Billy Wilder tinha enorme dificuldade de errar em suas obras, mesmo trabalhando temática variadas e tirando inspiração de material diverso. Apesar de cair no sub-gênero de “filme de fuga de prisão”, que se popularizaria em Hollywood algum tempo depois, O Inferno Nº 17 é um filme essencialmente improvável e magistralmente co-roteirizado e conduzido por Wilder que transforma a história de soldados no campo de concentração alemão nº 17, localizado na Áustria, onde Donald Bevan e Edmund Trzcinski foram aprisionados, escrevendo a peça de teatro em que foi baseado, com Trzcinski fazendo uma ponta como ele mesmo, em um quase que impecável whodunit daquele de fazer roer as unhas, apesar da pegada cômica.

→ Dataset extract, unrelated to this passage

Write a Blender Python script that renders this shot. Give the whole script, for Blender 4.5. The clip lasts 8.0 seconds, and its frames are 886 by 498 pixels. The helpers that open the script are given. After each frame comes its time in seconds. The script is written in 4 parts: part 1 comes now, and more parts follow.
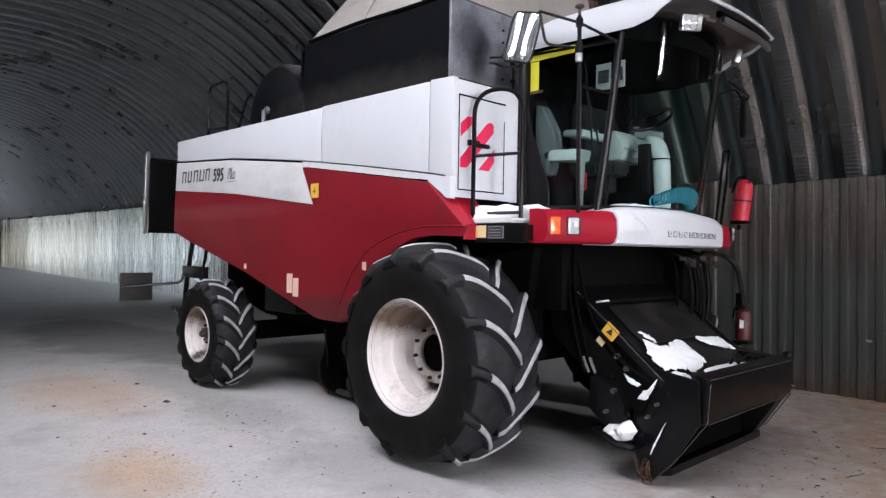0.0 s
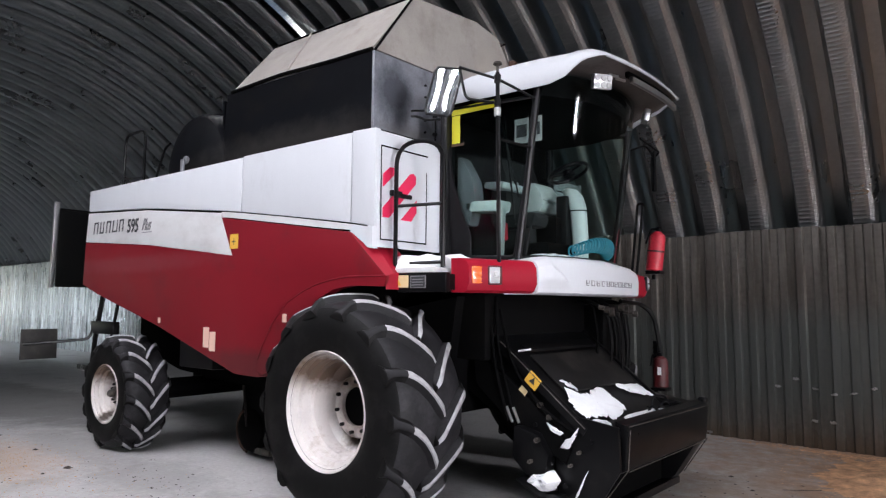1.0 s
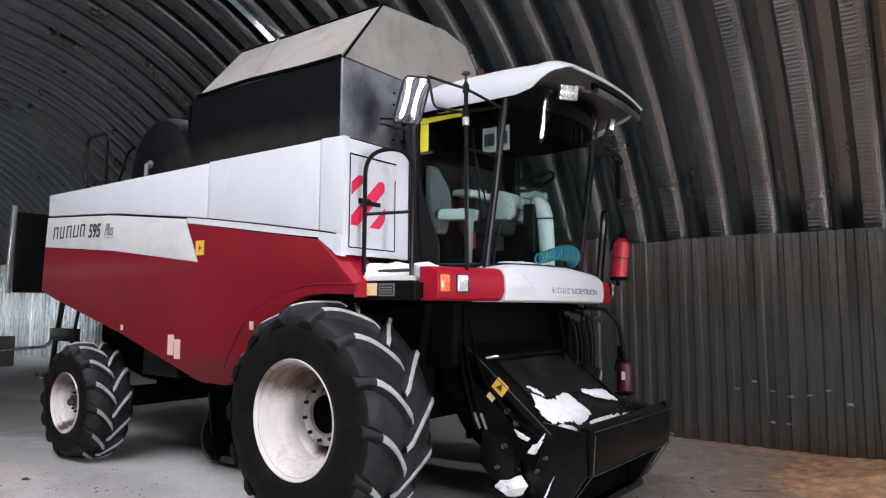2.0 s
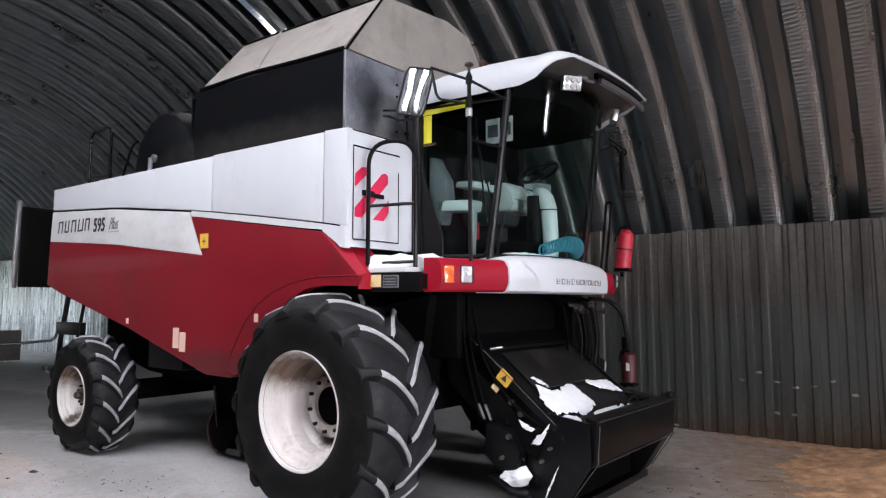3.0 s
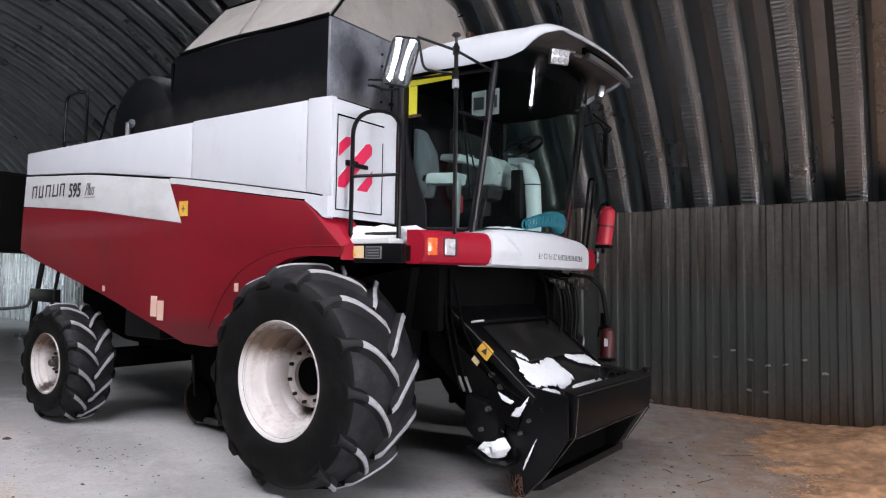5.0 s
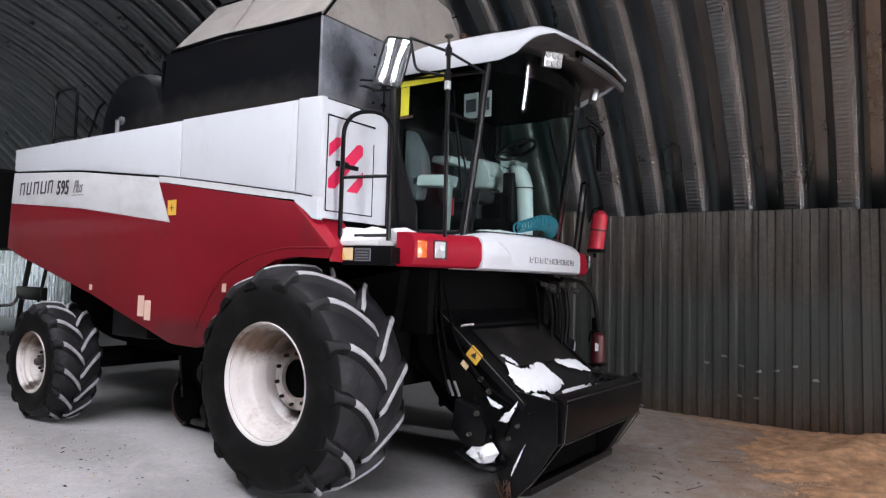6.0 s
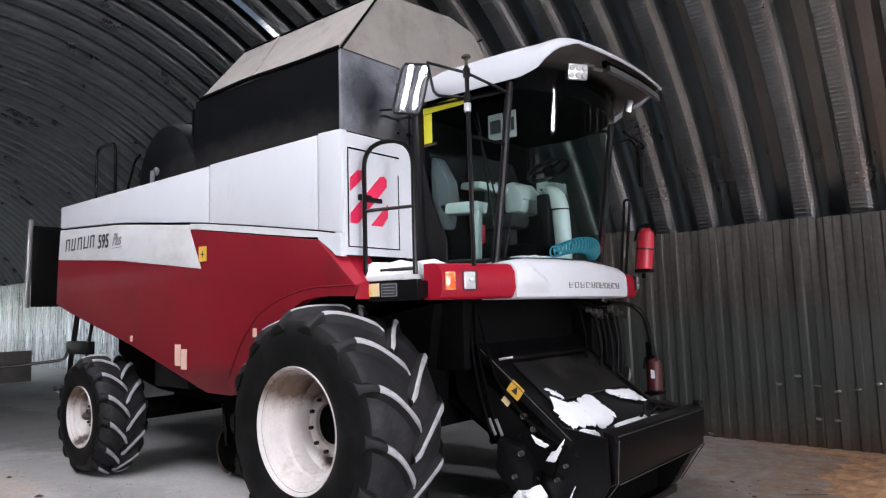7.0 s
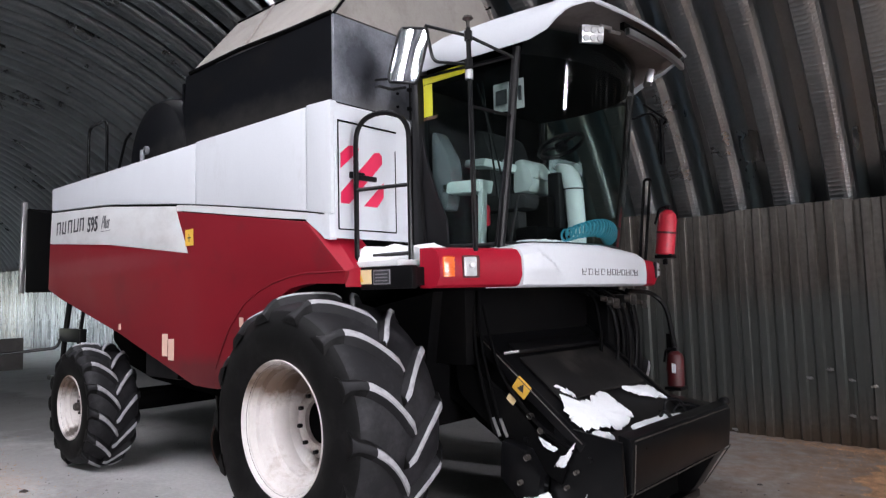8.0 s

Mas não se trata de um whodunit tradicional, já que o objetivo não é descobrir quem matou alguém, mas sim quem é o traidor dentre os soldados presos em um dos barracões do campo de prisioneiros, com a narração de um deles, Clarence Harvey “Cookie” Cook (Gil Stratton), calmamente desenvolvendo a história que começa com a fuga frustrada de dois prisioneiros em dezembro de 1944, que acaba com a morte deles e que gera a desconfiança sobre a existência de um traidor. Como J.J. Sefton, vivido por William Holden na performance que lhe valeria seu único Oscar de Melhor Ator e que é, em essência, muito próxima a de seu Comandante Shears, de A Ponte do Rio Kwai, quatro anos depois, usa o sistema a seu favor e consegue liberdades entre os oficiais alemães, ele é todo o alvo das suspeitas de seus colegas.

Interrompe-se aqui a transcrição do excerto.